→ DIRECTIONS:
Transcribe the listing verbatim. Do not carry over any pictures.

→ DATA BLOCK:

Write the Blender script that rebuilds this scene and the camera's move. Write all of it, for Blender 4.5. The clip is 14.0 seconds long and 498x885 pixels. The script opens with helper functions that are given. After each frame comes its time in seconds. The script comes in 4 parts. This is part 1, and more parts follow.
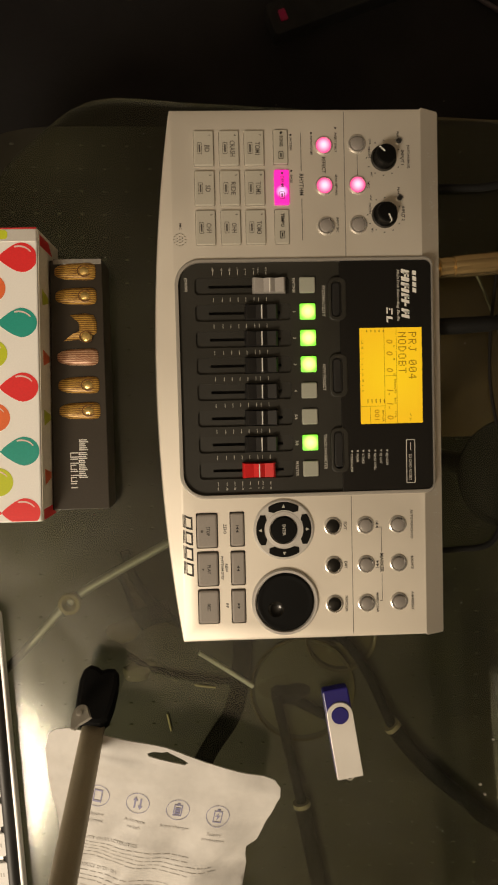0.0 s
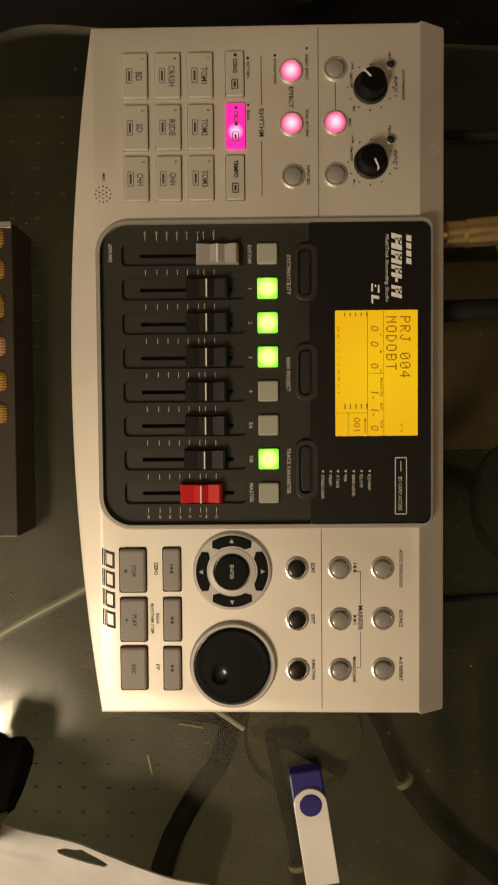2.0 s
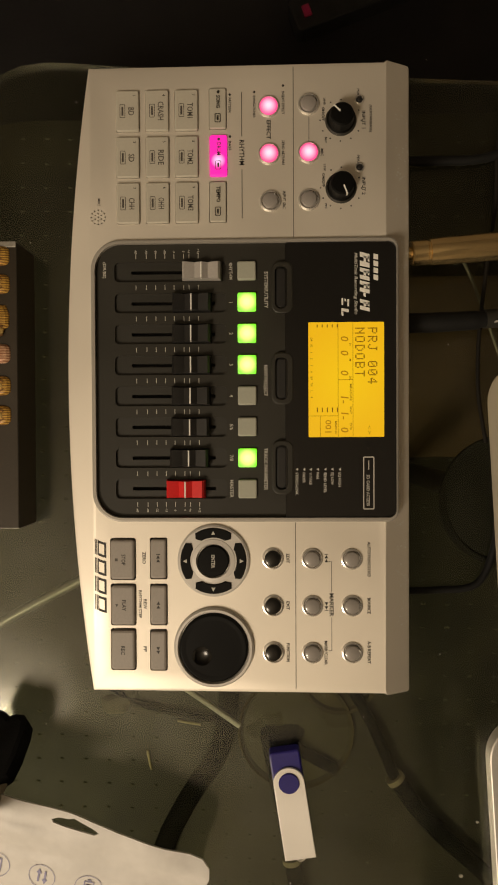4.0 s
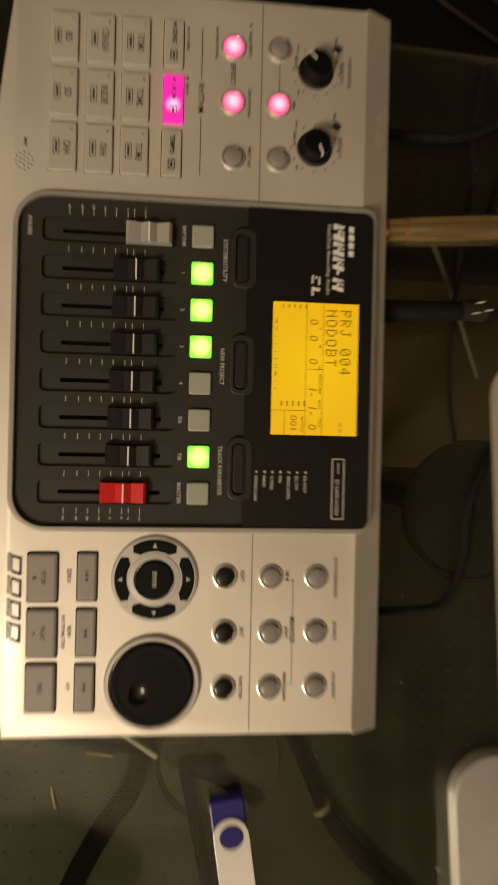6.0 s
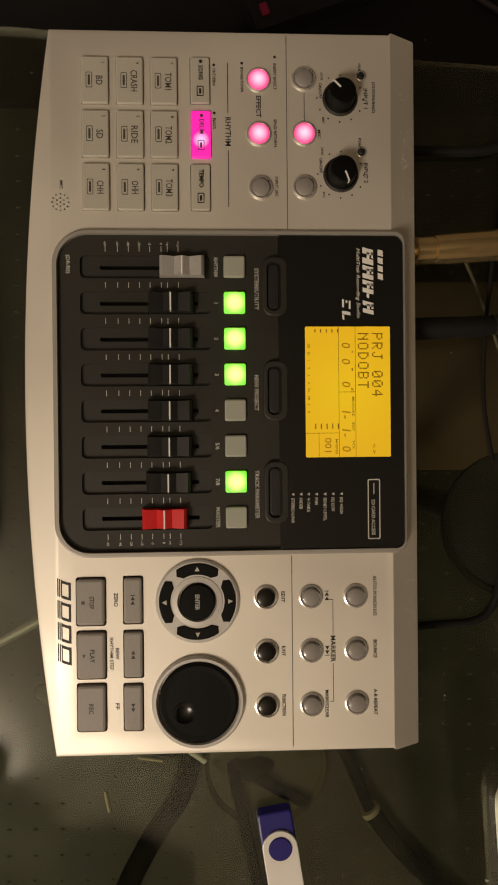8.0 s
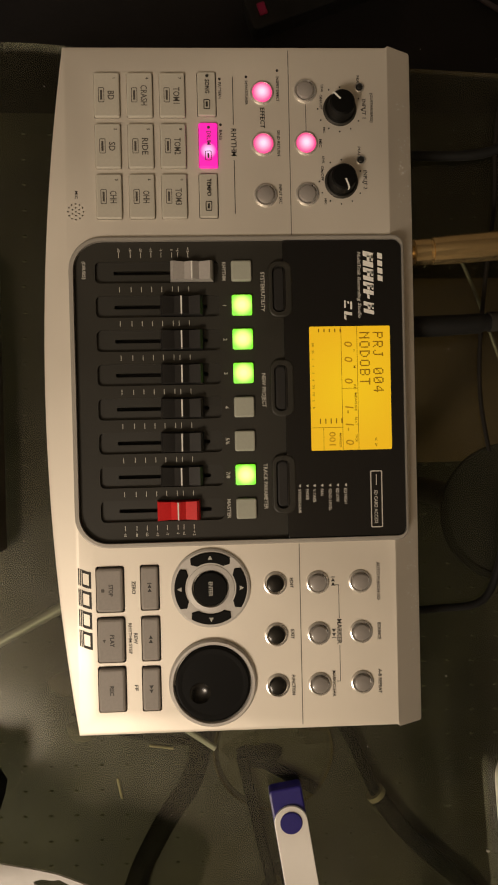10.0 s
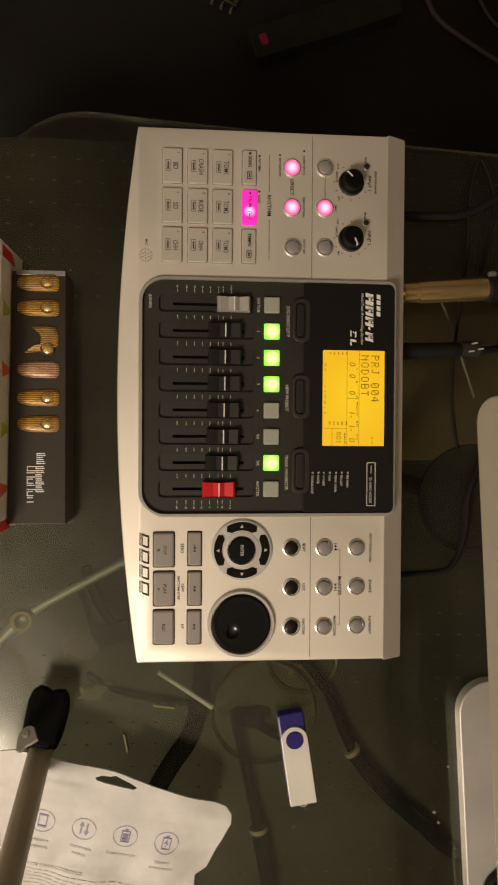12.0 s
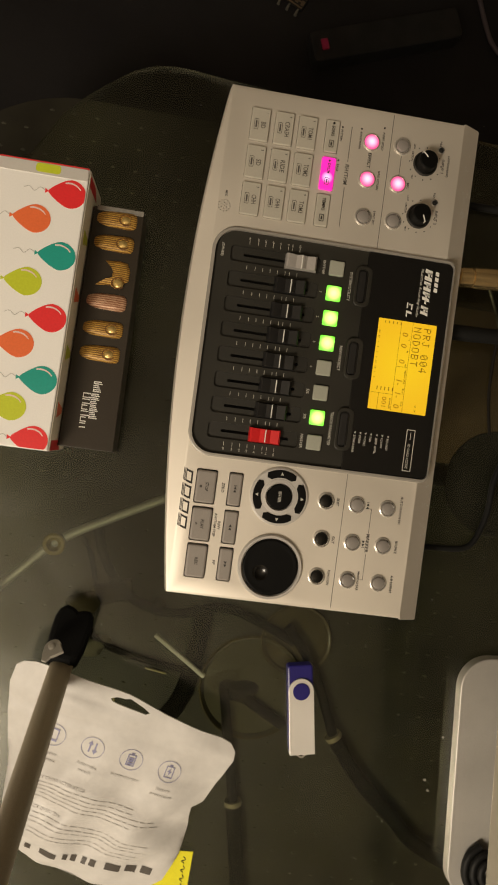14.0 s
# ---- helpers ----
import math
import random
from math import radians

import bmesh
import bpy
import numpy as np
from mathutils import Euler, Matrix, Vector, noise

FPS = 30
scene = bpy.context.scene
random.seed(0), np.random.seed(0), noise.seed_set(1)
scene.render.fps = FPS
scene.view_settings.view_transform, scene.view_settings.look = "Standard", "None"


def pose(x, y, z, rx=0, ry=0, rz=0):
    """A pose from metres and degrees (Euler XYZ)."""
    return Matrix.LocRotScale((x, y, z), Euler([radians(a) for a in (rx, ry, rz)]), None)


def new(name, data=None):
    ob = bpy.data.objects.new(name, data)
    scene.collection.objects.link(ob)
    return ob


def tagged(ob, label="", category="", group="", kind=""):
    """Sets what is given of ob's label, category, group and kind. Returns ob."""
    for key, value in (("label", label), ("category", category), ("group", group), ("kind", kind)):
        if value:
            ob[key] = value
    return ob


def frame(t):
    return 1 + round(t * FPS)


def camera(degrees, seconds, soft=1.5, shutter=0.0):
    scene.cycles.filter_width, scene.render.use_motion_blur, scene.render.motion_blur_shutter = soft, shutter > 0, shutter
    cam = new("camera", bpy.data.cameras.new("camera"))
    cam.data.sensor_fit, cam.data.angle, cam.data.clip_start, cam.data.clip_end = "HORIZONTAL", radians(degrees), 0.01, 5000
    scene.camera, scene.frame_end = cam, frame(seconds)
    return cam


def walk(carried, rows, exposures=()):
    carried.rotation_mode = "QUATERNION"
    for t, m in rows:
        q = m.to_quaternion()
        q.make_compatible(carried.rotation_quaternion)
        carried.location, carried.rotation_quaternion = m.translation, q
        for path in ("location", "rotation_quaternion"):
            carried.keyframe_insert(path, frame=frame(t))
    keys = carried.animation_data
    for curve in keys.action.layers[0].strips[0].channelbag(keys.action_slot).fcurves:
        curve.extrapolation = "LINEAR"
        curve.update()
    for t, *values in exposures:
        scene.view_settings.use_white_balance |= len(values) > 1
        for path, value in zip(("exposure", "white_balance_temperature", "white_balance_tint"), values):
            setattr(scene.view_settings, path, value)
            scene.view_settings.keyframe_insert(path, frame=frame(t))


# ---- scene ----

→ EXERCISE RESULT:
Write the Blender script that rebuilds this scene and the camera's move. Write all of it, for Blender 4.5. The clip is 14.0 seconds long and 498x885 pixels. The script opens with helper functions that are given. After each frame comes its time in seconds. The script comes in 4 parts. This is part 1, and more parts follow.
0.0 s
2.0 s
4.0 s
6.0 s
8.0 s
10.0 s
12.0 s
14.0 s
# ---- helpers ----
import math
import random
from math import radians

import bmesh
import bpy
import numpy as np
from mathutils import Euler, Matrix, Vector, noise

FPS = 30
scene = bpy.context.scene
random.seed(0), np.random.seed(0), noise.seed_set(1)
scene.render.fps = FPS
scene.view_settings.view_transform, scene.view_settings.look = "Standard", "None"


def pose(x, y, z, rx=0, ry=0, rz=0):
    """A pose from metres and degrees (Euler XYZ)."""
    return Matrix.LocRotScale((x, y, z), Euler([radians(a) for a in (rx, ry, rz)]), None)


def new(name, data=None):
    ob = bpy.data.objects.new(name, data)
    scene.collection.objects.link(ob)
    return ob


def tagged(ob, label="", category="", group="", kind=""):
    """Sets what is given of ob's label, category, group and kind. Returns ob."""
    for key, value in (("label", label), ("category", category), ("group", group), ("kind", kind)):
        if value:
            ob[key] = value
    return ob


def frame(t):
    return 1 + round(t * FPS)


def camera(degrees, seconds, soft=1.5, shutter=0.0):
    scene.cycles.filter_width, scene.render.use_motion_blur, scene.render.motion_blur_shutter = soft, shutter > 0, shutter
    cam = new("camera", bpy.data.cameras.new("camera"))
    cam.data.sensor_fit, cam.data.angle, cam.data.clip_start, cam.data.clip_end = "HORIZONTAL", radians(degrees), 0.01, 5000
    scene.camera, scene.frame_end = cam, frame(seconds)
    return cam


def walk(carried, rows, exposures=()):
    carried.rotation_mode = "QUATERNION"
    for t, m in rows:
        q = m.to_quaternion()
        q.make_compatible(carried.rotation_quaternion)
        carried.location, carried.rotation_quaternion = m.translation, q
        for path in ("location", "rotation_quaternion"):
            carried.keyframe_insert(path, frame=frame(t))
    keys = carried.animation_data
    for curve in keys.action.layers[0].strips[0].channelbag(keys.action_slot).fcurves:
        curve.extrapolation = "LINEAR"
        curve.update()
    for t, *values in exposures:
        scene.view_settings.use_white_balance |= len(values) > 1
        for path, value in zip(("exposure", "white_balance_temperature", "white_balance_tint"), values):
            setattr(scene.view_settings, path, value)
            scene.view_settings.keyframe_insert(path, frame=frame(t))


# ---- scene ----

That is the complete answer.